• [Supplied entries]
-- Start --
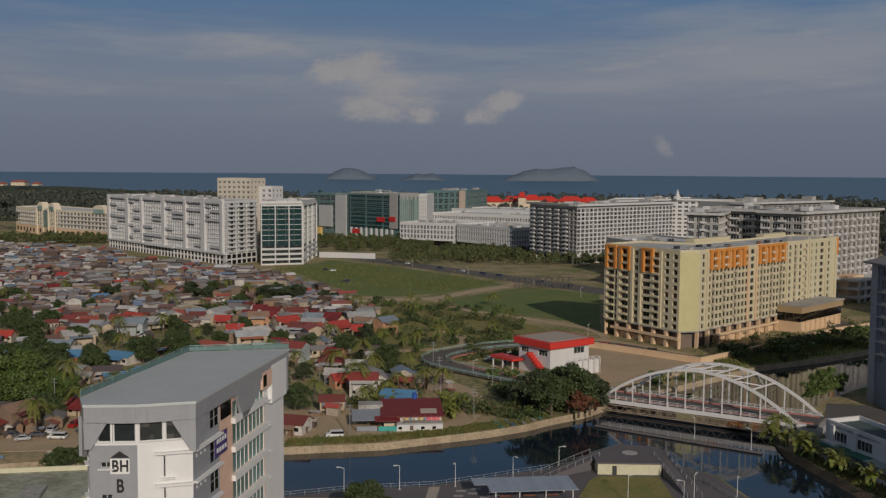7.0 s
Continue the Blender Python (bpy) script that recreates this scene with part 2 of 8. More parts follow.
-- End --
-- Start --
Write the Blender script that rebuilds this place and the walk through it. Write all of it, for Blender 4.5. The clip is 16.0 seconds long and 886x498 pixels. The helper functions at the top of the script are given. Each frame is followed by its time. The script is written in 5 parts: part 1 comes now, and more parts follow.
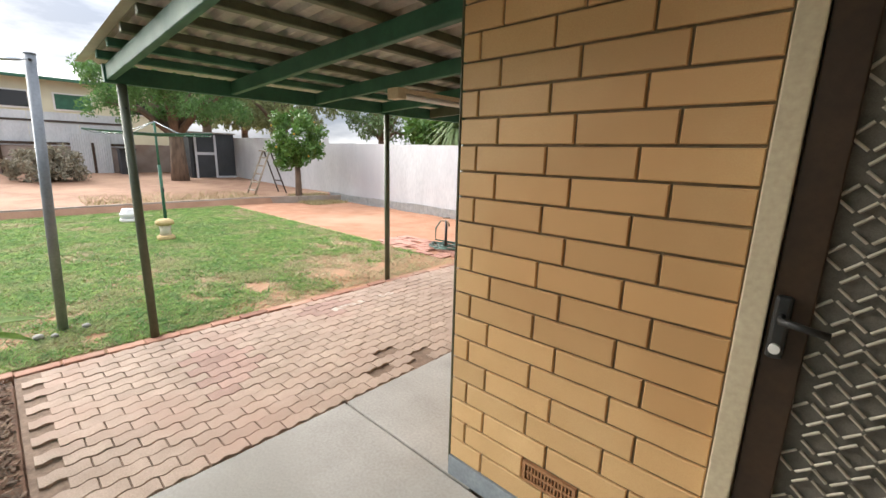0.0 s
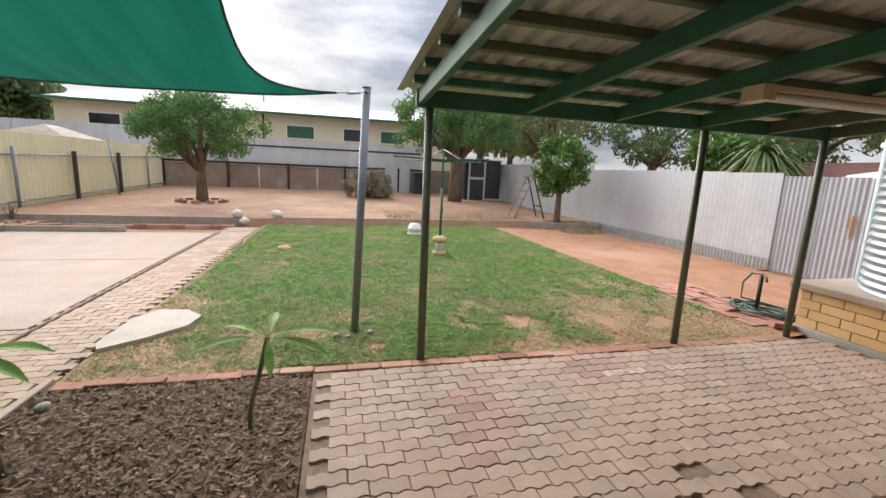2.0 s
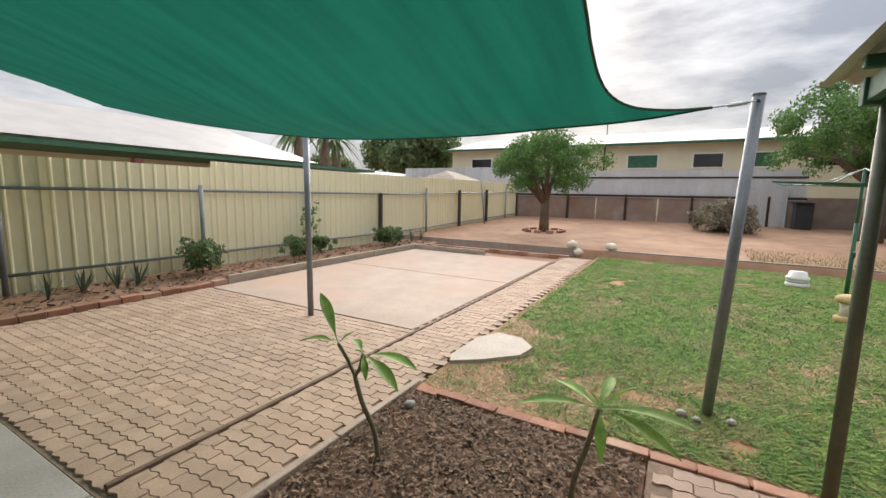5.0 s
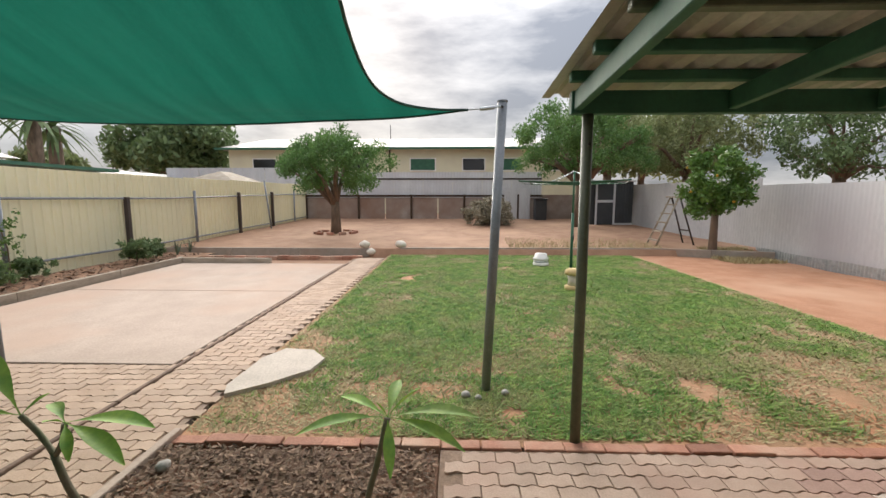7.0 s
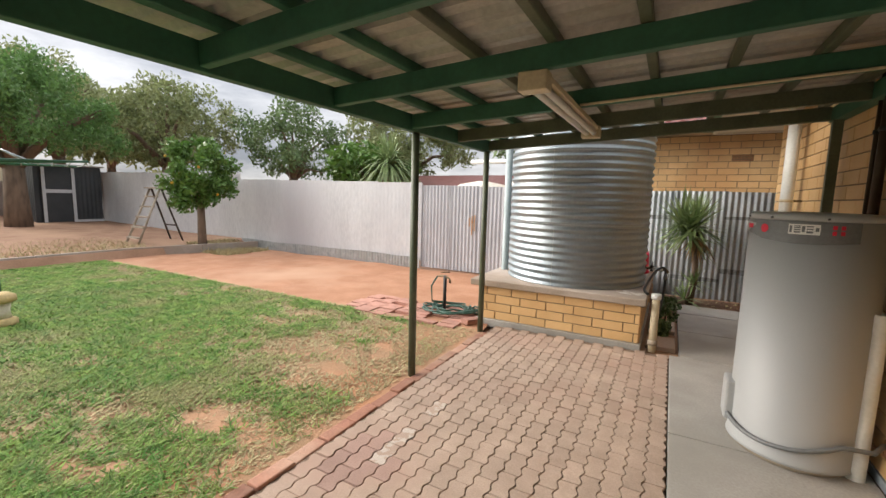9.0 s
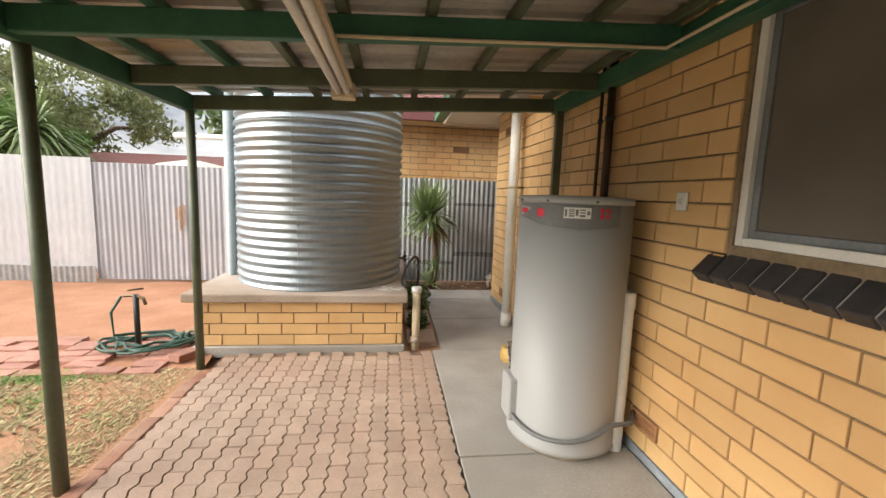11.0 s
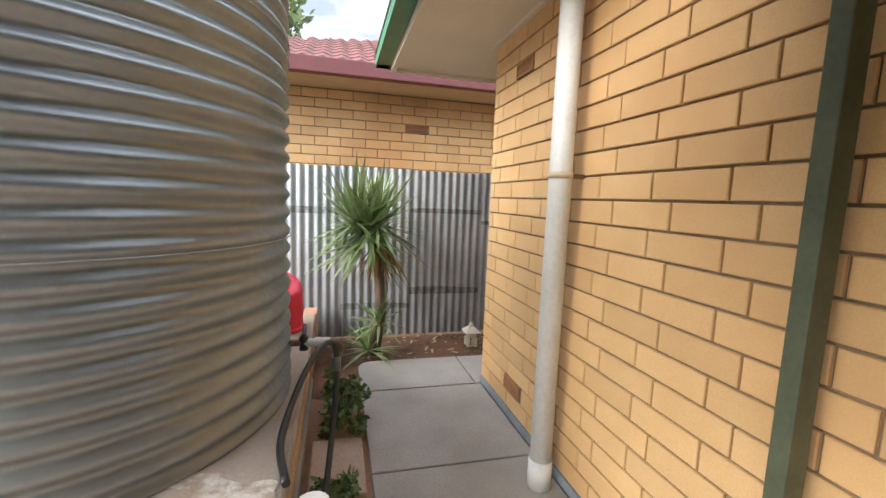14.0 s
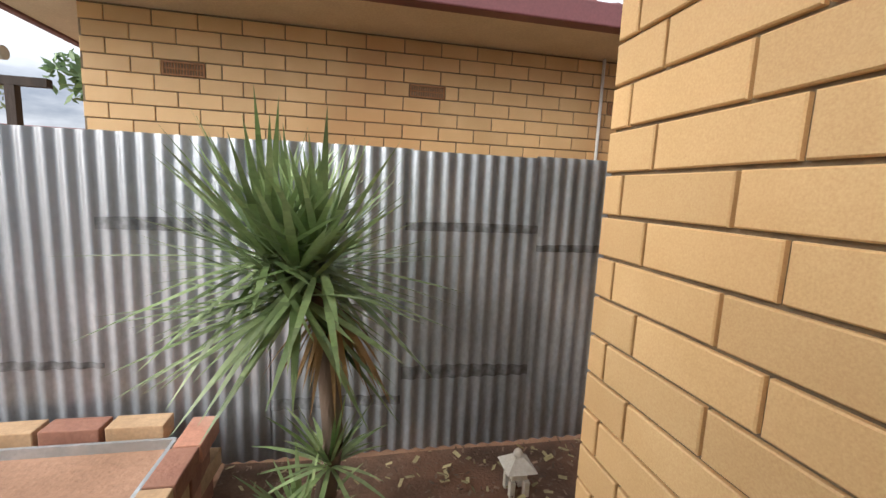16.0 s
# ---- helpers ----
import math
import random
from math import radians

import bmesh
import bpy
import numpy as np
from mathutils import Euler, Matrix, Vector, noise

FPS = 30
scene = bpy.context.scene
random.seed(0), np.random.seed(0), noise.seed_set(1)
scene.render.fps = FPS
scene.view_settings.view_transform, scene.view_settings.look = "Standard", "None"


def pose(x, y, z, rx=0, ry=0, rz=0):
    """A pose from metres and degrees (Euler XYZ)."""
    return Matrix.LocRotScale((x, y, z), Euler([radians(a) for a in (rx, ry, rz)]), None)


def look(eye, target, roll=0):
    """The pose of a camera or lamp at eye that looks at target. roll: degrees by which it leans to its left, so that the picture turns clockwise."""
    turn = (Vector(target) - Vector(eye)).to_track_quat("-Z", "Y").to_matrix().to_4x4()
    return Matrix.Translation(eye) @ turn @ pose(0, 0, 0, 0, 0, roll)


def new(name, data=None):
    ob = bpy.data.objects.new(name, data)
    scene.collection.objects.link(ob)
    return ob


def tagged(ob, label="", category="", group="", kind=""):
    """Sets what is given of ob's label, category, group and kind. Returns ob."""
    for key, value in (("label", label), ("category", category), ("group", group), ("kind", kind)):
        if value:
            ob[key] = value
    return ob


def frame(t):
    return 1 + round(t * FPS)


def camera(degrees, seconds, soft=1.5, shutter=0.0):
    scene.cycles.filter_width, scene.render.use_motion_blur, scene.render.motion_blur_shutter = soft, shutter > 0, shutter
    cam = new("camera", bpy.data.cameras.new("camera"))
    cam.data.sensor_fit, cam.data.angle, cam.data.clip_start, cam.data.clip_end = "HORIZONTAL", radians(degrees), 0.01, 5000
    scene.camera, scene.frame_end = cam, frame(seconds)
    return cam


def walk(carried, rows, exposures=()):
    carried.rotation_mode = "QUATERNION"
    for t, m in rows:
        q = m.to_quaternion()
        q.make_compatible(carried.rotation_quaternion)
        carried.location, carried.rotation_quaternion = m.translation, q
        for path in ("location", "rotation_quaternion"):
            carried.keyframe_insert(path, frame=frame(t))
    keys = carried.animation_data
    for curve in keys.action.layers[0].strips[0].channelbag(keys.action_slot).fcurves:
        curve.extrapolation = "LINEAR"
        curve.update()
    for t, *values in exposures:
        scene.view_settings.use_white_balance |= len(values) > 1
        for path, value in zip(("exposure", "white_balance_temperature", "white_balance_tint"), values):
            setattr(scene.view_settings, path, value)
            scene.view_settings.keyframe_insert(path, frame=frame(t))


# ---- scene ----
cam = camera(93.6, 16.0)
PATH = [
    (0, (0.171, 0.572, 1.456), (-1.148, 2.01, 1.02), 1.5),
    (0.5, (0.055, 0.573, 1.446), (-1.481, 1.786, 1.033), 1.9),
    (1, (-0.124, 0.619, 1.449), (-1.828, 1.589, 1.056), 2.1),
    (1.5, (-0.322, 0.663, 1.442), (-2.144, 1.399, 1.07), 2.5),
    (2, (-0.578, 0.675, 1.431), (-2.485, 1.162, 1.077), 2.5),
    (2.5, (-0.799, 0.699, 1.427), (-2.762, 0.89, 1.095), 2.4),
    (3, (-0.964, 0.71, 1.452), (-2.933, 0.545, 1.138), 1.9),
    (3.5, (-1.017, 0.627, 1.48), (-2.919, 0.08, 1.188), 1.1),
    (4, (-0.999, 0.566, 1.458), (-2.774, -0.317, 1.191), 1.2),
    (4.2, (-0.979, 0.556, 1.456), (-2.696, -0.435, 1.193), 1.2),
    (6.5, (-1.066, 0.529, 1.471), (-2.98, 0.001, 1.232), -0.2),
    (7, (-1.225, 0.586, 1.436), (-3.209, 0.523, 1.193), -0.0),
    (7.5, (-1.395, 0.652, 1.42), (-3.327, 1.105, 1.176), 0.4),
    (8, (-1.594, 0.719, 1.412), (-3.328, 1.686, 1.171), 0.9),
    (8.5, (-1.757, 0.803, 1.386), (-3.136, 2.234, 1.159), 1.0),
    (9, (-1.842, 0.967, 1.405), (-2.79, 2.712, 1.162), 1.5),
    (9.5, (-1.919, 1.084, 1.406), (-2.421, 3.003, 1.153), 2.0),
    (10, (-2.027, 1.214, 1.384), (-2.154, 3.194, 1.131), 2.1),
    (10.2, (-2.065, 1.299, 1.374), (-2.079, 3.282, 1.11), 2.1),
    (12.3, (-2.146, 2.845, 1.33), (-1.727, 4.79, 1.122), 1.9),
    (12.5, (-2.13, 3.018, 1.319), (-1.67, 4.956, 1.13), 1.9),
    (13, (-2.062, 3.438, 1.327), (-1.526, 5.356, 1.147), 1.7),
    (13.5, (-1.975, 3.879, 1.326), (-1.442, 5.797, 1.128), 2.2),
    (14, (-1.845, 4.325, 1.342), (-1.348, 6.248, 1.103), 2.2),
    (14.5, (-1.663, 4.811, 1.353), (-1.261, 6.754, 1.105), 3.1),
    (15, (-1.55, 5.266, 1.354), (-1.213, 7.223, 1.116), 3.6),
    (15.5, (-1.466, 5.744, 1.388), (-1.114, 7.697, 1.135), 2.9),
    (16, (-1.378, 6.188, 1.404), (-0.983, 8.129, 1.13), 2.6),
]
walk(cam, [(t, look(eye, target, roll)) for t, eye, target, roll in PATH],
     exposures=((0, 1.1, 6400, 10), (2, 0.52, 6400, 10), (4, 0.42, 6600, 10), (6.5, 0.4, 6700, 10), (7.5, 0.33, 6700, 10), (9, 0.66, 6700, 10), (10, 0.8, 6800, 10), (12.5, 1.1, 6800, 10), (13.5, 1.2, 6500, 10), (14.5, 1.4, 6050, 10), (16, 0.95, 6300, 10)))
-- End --
• [The problem] Quote the listing above, but only from the line that shows "scene.camera, scene.frame_end = cam, frame(seconds)" through the line that shows "scene.view_settings.keyframe_insert(path, frame=frame(t))".

• [Worked solution]
    scene.camera, scene.frame_end = cam, frame(seconds)
    return cam


def walk(carried, rows, exposures=()):
    carried.rotation_mode = "QUATERNION"
    for t, m in rows:
        q = m.to_quaternion()
        q.make_compatible(carried.rotation_quaternion)
        carried.location, carried.rotation_quaternion = m.translation, q
        for path in ("location", "rotation_quaternion"):
            carried.keyframe_insert(path, frame=frame(t))
    keys = carried.animation_data
    for curve in keys.action.layers[0].strips[0].channelbag(keys.action_slot).fcurves:
        curve.extrapolation = "LINEAR"
        curve.update()
    for t, *values in exposures:
        scene.view_settings.use_white_balance |= len(values) > 1
        for path, value in zip(("exposure", "white_balance_temperature", "white_balance_tint"), values):
            setattr(scene.view_settings, path, value)
            scene.view_settings.keyframe_insert(path, frame=frame(t))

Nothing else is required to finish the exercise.